● DIRECTIVE:
Return a copy of each line that holds the string "shutter".

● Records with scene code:
• • •
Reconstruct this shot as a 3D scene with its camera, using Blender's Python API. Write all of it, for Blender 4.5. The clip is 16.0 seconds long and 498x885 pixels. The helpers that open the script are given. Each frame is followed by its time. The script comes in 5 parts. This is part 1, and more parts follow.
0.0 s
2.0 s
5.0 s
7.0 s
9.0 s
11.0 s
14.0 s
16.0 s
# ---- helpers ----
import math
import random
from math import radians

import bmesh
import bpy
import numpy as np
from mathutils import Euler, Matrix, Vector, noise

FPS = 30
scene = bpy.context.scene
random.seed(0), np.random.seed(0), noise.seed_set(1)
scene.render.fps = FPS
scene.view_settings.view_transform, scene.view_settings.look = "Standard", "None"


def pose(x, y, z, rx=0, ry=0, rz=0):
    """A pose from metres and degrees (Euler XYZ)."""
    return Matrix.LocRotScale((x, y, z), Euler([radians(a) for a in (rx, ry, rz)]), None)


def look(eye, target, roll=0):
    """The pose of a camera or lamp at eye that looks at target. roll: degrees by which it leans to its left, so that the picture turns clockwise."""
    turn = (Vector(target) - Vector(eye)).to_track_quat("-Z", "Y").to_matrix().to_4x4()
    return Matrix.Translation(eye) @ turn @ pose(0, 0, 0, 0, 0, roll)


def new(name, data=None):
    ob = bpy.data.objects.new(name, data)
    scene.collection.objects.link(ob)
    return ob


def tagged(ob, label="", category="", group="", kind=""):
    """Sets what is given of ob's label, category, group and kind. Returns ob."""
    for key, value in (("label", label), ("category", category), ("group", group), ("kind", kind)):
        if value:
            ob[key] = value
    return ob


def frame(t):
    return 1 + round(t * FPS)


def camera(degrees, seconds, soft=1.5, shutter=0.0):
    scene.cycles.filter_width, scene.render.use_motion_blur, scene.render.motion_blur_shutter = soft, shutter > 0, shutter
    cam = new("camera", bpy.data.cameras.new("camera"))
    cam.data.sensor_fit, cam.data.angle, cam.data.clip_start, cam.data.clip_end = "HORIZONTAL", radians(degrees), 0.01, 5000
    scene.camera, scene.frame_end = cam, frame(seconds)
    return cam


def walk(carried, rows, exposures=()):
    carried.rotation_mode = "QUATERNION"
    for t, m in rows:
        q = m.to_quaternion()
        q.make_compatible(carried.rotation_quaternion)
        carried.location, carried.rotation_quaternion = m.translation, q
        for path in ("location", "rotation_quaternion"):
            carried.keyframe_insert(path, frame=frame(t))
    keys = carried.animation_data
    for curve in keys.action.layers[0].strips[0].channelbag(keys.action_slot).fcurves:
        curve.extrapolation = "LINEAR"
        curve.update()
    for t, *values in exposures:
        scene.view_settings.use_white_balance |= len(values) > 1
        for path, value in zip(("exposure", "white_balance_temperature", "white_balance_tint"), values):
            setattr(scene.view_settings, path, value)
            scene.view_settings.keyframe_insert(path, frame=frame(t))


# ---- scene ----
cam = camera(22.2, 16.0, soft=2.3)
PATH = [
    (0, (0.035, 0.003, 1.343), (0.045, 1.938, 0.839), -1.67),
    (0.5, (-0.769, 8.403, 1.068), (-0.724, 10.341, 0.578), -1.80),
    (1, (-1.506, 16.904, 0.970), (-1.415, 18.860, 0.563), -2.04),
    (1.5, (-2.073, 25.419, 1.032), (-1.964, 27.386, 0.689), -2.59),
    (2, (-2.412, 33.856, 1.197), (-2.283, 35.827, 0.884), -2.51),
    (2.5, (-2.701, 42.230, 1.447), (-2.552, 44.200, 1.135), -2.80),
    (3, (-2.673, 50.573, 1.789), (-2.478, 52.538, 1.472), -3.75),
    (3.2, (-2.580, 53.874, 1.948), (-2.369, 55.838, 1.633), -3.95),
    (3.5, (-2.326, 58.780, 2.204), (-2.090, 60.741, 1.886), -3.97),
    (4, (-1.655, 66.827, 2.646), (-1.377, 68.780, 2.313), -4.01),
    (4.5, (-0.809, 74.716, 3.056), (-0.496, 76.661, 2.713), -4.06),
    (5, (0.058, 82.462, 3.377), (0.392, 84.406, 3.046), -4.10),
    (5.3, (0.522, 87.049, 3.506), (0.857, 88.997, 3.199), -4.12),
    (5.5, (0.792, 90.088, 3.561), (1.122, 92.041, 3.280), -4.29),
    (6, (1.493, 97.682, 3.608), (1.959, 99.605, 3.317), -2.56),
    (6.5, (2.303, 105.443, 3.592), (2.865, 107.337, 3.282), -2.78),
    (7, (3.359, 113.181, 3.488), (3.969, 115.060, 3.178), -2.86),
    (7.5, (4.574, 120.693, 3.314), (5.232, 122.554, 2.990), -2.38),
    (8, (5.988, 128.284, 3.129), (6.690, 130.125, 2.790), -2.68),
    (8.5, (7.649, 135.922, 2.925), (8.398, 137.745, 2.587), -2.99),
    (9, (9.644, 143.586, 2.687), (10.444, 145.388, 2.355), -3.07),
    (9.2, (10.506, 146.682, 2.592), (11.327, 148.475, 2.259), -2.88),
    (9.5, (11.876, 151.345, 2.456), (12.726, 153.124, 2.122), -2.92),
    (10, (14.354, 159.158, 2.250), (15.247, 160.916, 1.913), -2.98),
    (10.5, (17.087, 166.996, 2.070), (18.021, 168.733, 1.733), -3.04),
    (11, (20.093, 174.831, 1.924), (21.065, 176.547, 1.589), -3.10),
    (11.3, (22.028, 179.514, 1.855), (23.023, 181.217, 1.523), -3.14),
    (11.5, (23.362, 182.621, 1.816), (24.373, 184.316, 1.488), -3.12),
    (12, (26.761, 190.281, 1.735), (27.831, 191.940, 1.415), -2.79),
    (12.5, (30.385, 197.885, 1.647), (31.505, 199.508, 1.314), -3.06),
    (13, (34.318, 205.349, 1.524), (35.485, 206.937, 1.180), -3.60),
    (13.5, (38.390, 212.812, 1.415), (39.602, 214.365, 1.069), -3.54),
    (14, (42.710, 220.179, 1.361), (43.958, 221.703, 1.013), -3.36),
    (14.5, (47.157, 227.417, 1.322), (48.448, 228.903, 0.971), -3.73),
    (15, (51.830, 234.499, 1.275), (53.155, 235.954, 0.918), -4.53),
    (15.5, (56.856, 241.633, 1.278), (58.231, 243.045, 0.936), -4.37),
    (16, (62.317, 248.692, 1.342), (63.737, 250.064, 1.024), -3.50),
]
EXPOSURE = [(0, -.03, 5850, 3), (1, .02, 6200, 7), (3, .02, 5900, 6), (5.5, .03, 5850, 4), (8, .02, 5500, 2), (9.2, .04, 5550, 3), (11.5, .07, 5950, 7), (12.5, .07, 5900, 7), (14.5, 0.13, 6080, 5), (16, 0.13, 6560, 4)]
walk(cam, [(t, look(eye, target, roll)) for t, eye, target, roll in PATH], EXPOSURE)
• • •
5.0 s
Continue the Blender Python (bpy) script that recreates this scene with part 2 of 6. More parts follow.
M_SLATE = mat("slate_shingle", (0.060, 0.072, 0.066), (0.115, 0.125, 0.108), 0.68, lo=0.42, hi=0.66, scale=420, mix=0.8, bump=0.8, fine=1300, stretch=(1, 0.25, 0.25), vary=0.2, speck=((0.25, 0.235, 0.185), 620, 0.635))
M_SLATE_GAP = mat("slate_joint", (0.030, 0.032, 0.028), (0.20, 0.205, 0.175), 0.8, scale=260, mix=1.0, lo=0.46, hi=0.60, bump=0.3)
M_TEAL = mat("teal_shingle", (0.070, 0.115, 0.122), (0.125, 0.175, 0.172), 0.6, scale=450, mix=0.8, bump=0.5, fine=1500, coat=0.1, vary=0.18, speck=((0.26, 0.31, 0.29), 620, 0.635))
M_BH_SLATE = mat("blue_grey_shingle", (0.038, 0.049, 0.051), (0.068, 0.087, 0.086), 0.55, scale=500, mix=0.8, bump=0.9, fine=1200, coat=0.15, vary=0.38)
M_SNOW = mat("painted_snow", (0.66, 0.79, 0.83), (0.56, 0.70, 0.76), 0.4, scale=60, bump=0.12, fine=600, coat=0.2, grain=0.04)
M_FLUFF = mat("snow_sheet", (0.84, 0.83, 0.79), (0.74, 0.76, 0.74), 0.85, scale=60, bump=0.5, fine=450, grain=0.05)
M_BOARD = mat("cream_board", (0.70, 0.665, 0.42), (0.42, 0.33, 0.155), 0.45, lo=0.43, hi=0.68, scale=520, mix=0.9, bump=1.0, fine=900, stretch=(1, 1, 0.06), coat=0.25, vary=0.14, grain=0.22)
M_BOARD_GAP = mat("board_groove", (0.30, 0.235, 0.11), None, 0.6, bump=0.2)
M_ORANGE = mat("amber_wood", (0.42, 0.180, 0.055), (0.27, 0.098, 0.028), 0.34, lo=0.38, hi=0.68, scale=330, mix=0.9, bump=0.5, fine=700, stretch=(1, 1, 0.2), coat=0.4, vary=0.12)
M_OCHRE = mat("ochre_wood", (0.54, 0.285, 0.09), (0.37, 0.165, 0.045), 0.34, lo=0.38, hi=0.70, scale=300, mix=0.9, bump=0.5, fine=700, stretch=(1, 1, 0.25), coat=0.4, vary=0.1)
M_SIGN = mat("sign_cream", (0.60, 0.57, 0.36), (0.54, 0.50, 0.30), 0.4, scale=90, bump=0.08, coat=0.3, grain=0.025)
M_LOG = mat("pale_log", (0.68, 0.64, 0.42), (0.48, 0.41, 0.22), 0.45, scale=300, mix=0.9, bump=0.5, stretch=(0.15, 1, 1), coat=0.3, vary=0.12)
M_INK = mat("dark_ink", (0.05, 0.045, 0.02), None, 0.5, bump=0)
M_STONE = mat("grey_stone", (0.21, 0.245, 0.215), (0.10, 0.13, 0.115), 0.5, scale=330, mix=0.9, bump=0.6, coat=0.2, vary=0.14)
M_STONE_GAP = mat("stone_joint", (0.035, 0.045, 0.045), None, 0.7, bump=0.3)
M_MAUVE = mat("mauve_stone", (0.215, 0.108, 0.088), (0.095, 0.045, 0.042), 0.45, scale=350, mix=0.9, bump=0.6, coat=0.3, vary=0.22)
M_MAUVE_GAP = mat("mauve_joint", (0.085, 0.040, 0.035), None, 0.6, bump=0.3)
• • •
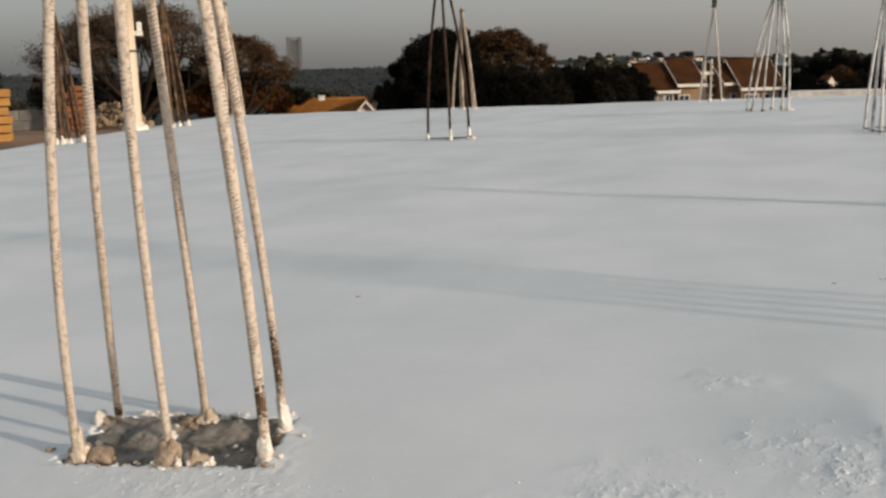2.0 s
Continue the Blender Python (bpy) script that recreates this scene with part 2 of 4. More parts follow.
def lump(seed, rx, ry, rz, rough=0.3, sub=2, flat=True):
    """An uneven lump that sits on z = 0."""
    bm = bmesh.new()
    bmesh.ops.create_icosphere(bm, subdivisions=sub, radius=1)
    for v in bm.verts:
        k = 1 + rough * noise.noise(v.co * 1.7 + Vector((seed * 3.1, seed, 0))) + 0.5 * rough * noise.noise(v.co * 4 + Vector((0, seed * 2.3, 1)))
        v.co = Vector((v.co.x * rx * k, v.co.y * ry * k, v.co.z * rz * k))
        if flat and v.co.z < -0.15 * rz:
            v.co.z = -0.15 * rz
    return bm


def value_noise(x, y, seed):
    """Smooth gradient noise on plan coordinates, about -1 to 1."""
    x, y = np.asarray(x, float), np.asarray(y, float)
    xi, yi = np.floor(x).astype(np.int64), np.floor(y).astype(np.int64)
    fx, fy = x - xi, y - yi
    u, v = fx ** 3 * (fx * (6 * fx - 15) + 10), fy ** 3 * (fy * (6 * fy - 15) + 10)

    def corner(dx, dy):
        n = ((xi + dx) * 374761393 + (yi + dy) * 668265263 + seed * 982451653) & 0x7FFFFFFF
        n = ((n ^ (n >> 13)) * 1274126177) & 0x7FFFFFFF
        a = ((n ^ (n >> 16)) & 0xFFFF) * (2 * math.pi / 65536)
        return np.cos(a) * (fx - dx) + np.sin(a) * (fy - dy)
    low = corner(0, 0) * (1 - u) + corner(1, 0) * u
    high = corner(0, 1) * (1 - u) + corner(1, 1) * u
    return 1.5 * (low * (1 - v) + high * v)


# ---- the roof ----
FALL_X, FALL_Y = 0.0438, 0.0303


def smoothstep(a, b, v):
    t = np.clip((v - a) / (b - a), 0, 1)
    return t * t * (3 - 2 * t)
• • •
● RESULT OF THIS EXERCISE:
def camera(degrees, seconds, soft=1.5, shutter=0.0):
    scene.cycles.filter_width, scene.render.use_motion_blur, scene.render.motion_blur_shutter = soft, shutter > 0, shutter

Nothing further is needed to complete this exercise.